-- Problem details --
Return the listing below verbatim. Pictures do not belong in the copy.

-- Data --
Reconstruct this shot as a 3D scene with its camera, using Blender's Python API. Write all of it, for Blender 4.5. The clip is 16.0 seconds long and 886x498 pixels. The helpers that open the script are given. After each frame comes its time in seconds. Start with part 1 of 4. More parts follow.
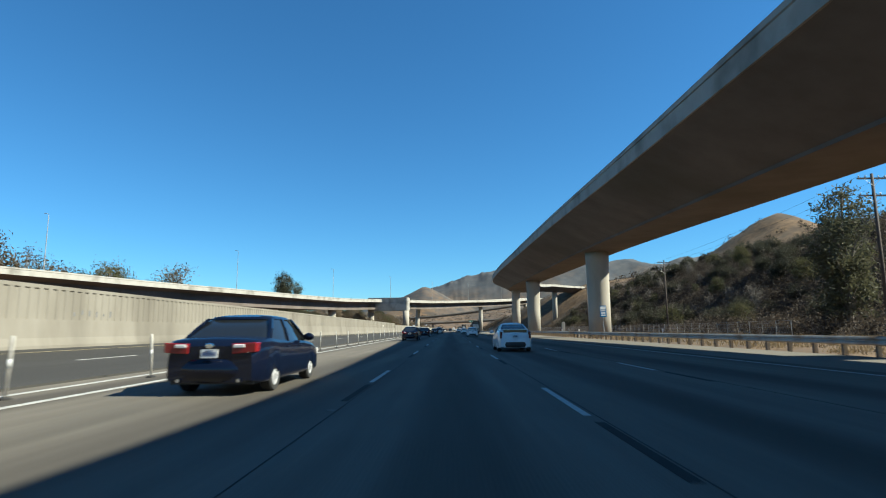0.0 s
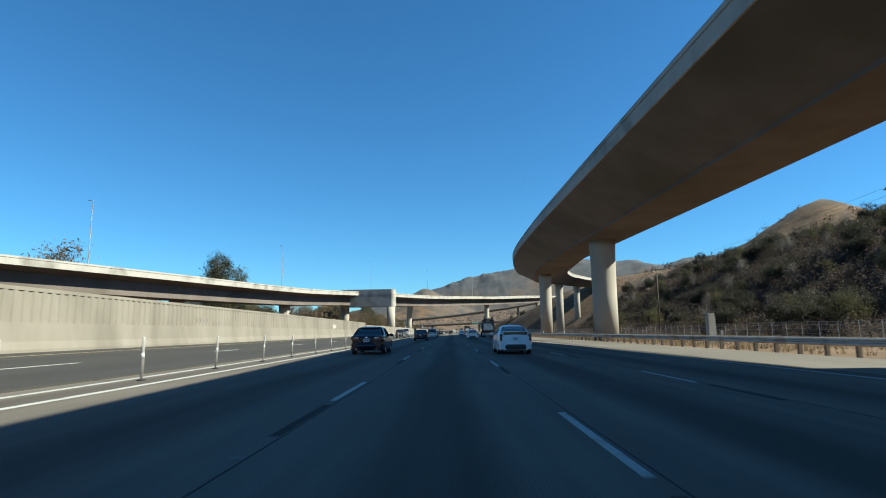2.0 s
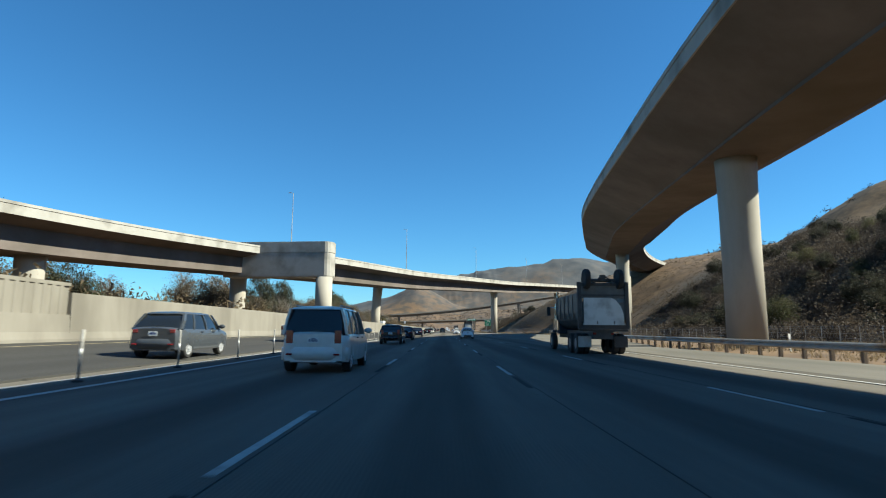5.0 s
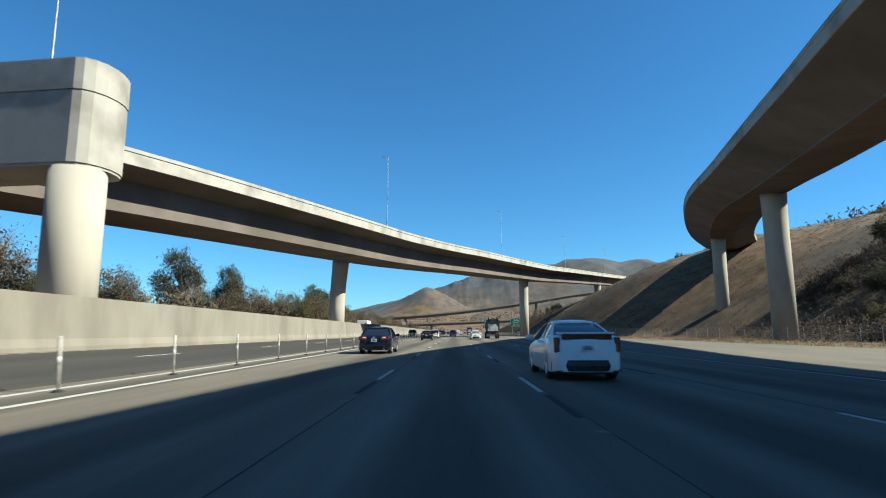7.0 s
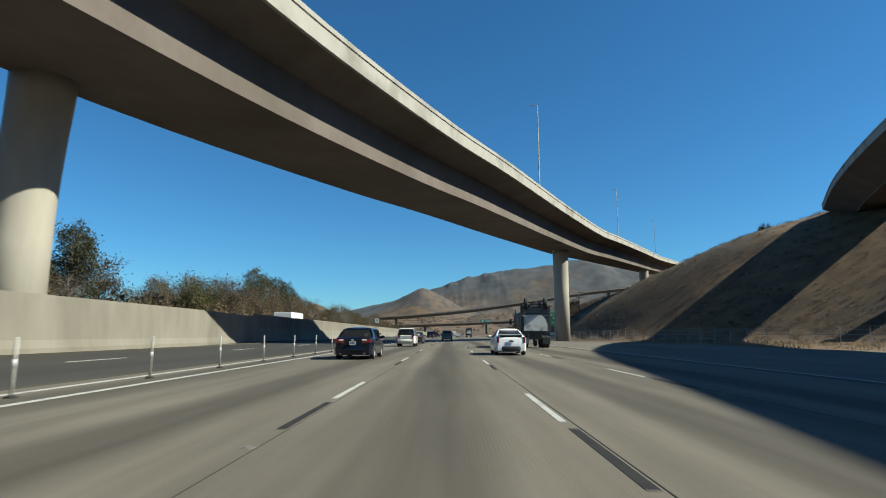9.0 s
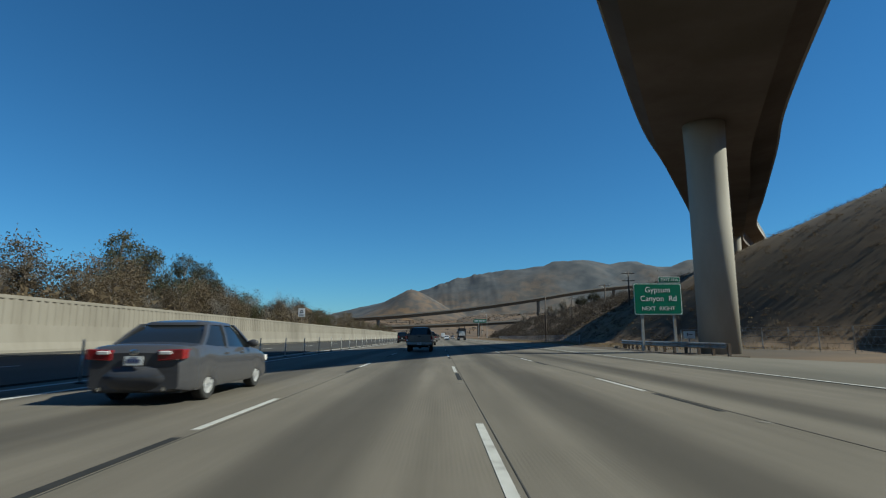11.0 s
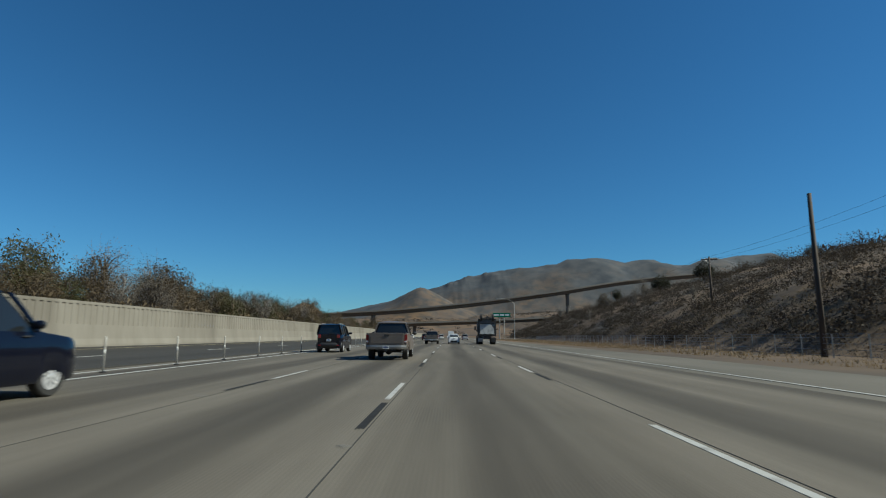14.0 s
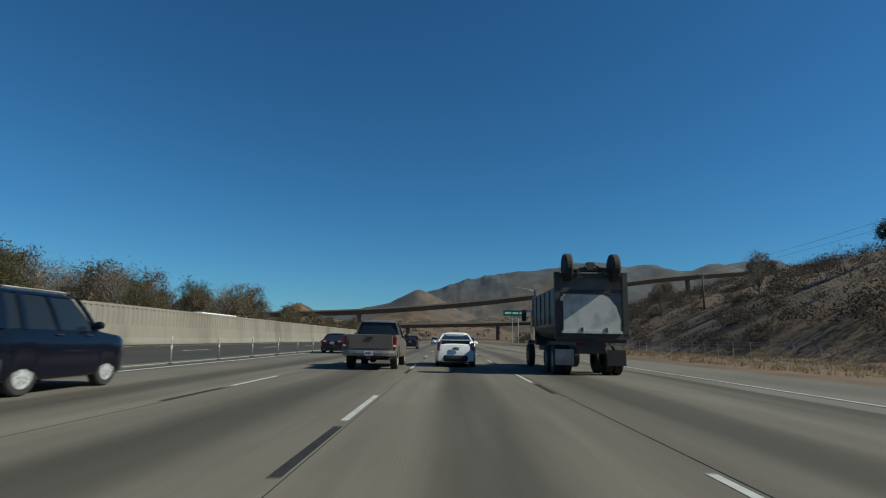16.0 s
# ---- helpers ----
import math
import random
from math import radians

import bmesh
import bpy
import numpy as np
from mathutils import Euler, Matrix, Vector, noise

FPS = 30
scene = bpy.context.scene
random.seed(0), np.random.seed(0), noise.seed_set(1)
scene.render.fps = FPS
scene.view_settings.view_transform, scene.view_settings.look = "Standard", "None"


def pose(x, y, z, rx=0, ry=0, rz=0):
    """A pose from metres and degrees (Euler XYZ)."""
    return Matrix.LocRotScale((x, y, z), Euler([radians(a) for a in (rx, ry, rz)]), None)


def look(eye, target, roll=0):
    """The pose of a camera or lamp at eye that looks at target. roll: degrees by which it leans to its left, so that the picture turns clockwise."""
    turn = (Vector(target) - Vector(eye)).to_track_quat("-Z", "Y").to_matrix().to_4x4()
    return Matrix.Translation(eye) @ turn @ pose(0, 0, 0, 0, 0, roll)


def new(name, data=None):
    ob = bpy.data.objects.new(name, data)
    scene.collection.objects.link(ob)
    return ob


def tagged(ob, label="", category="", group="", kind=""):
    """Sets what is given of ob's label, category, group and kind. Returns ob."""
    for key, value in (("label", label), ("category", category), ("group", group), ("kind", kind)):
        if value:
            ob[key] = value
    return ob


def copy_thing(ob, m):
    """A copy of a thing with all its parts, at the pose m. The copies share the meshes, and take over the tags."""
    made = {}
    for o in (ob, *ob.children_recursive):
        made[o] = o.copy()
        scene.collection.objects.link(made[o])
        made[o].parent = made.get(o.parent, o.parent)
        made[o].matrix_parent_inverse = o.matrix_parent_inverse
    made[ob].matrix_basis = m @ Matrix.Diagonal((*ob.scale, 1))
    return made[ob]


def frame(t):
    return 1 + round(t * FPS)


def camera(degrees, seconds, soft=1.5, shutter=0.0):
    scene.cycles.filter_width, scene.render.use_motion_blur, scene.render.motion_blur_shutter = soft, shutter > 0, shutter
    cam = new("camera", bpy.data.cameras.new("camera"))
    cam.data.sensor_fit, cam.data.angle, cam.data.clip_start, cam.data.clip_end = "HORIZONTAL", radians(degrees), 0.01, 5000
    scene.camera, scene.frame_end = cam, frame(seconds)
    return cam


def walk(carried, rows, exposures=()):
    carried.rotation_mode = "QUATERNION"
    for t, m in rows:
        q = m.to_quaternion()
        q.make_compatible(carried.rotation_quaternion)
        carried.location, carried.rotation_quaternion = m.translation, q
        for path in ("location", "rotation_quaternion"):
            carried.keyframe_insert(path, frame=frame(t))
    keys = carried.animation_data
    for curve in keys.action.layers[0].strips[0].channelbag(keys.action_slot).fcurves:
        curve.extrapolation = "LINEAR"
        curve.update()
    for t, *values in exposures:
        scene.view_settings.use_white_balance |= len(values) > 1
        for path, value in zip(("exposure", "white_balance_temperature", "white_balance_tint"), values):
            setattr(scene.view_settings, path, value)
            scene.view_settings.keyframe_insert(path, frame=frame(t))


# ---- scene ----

-- Problem solution --
Reconstruct this shot as a 3D scene with its camera, using Blender's Python API. Write all of it, for Blender 4.5. The clip is 16.0 seconds long and 886x498 pixels. The helpers that open the script are given. After each frame comes its time in seconds. Start with part 1 of 4. More parts follow.
0.0 s
2.0 s
5.0 s
7.0 s
9.0 s
11.0 s
14.0 s
16.0 s
# ---- helpers ----
import math
import random
from math import radians

import bmesh
import bpy
import numpy as np
from mathutils import Euler, Matrix, Vector, noise

FPS = 30
scene = bpy.context.scene
random.seed(0), np.random.seed(0), noise.seed_set(1)
scene.render.fps = FPS
scene.view_settings.view_transform, scene.view_settings.look = "Standard", "None"


def pose(x, y, z, rx=0, ry=0, rz=0):
    """A pose from metres and degrees (Euler XYZ)."""
    return Matrix.LocRotScale((x, y, z), Euler([radians(a) for a in (rx, ry, rz)]), None)


def look(eye, target, roll=0):
    """The pose of a camera or lamp at eye that looks at target. roll: degrees by which it leans to its left, so that the picture turns clockwise."""
    turn = (Vector(target) - Vector(eye)).to_track_quat("-Z", "Y").to_matrix().to_4x4()
    return Matrix.Translation(eye) @ turn @ pose(0, 0, 0, 0, 0, roll)


def new(name, data=None):
    ob = bpy.data.objects.new(name, data)
    scene.collection.objects.link(ob)
    return ob


def tagged(ob, label="", category="", group="", kind=""):
    """Sets what is given of ob's label, category, group and kind. Returns ob."""
    for key, value in (("label", label), ("category", category), ("group", group), ("kind", kind)):
        if value:
            ob[key] = value
    return ob


def copy_thing(ob, m):
    """A copy of a thing with all its parts, at the pose m. The copies share the meshes, and take over the tags."""
    made = {}
    for o in (ob, *ob.children_recursive):
        made[o] = o.copy()
        scene.collection.objects.link(made[o])
        made[o].parent = made.get(o.parent, o.parent)
        made[o].matrix_parent_inverse = o.matrix_parent_inverse
    made[ob].matrix_basis = m @ Matrix.Diagonal((*ob.scale, 1))
    return made[ob]


def frame(t):
    return 1 + round(t * FPS)


def camera(degrees, seconds, soft=1.5, shutter=0.0):
    scene.cycles.filter_width, scene.render.use_motion_blur, scene.render.motion_blur_shutter = soft, shutter > 0, shutter
    cam = new("camera", bpy.data.cameras.new("camera"))
    cam.data.sensor_fit, cam.data.angle, cam.data.clip_start, cam.data.clip_end = "HORIZONTAL", radians(degrees), 0.01, 5000
    scene.camera, scene.frame_end = cam, frame(seconds)
    return cam


def walk(carried, rows, exposures=()):
    carried.rotation_mode = "QUATERNION"
    for t, m in rows:
        q = m.to_quaternion()
        q.make_compatible(carried.rotation_quaternion)
        carried.location, carried.rotation_quaternion = m.translation, q
        for path in ("location", "rotation_quaternion"):
            carried.keyframe_insert(path, frame=frame(t))
    keys = carried.animation_data
    for curve in keys.action.layers[0].strips[0].channelbag(keys.action_slot).fcurves:
        curve.extrapolation = "LINEAR"
        curve.update()
    for t, *values in exposures:
        scene.view_settings.use_white_balance |= len(values) > 1
        for path, value in zip(("exposure", "white_balance_temperature", "white_balance_tint"), values):
            setattr(scene.view_settings, path, value)
            scene.view_settings.keyframe_insert(path, frame=frame(t))


# ---- scene ----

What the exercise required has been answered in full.